In simple words, what does it translate to, when we talk about our stance on the final verdict? I have no clue as to in whose favor the ruling is going to be. However, I can unconditionally say aloud that I would be the least bothered if the court rules out building a temple in the disputed site or suggests rebuilding the mosque or demolish everything and build something else. I would love to see all my Hindu brothers being like that. At the same time, I would also love to have all my Muslim brothers in this country to remain the same if there is an order to build a temple there or if the court justifies the demolition of the mosque (though it is highly unlikely). If one of you could say an unconditional “yes” in reply to this post, I think I have done my bit as a citizen of this country.

I have been as honest as possible in my writing. However, I won’t be surprised if someone shouts at me claiming that they read between lines and found that I have a natural bias towards my own religion, because, I have myself done it to many of my friends in the past. But, let me tell you again, it is only this kind of branding that leaves people like me in no man’s land that has given plenty of ground for the growth of right wing politics in this country. If we don’t want them to grow anymore we need to get more realistic and honest (honesty is also about not blindly talking against my own group always just in order to get recognized as honest) rather than live in a hypocritical world.

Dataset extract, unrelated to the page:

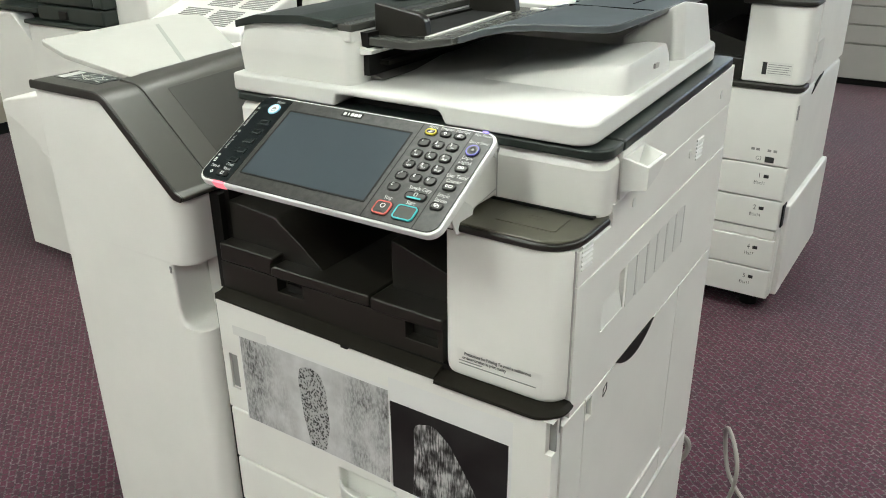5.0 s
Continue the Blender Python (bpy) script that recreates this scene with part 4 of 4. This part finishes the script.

My final word is this. Irrespective of whatever the verdict is going to be, I feel from the bottom of my heart that it is simply not worth losing thousands of lives on silly issues like this. You only strengthen someone’s political capital by doing all these. By getting involved in these fights, your children will surely not have better education or food or lifestyle or culture for that matter. Some of you who come to the streets may have some better food for few days. But, it is going to be at the cost of your life. Is it worth? I will leave it to you.

It is just that we are going to ensure a more unsafe place for our future generations to live. Is that what we want to do using this opportunity?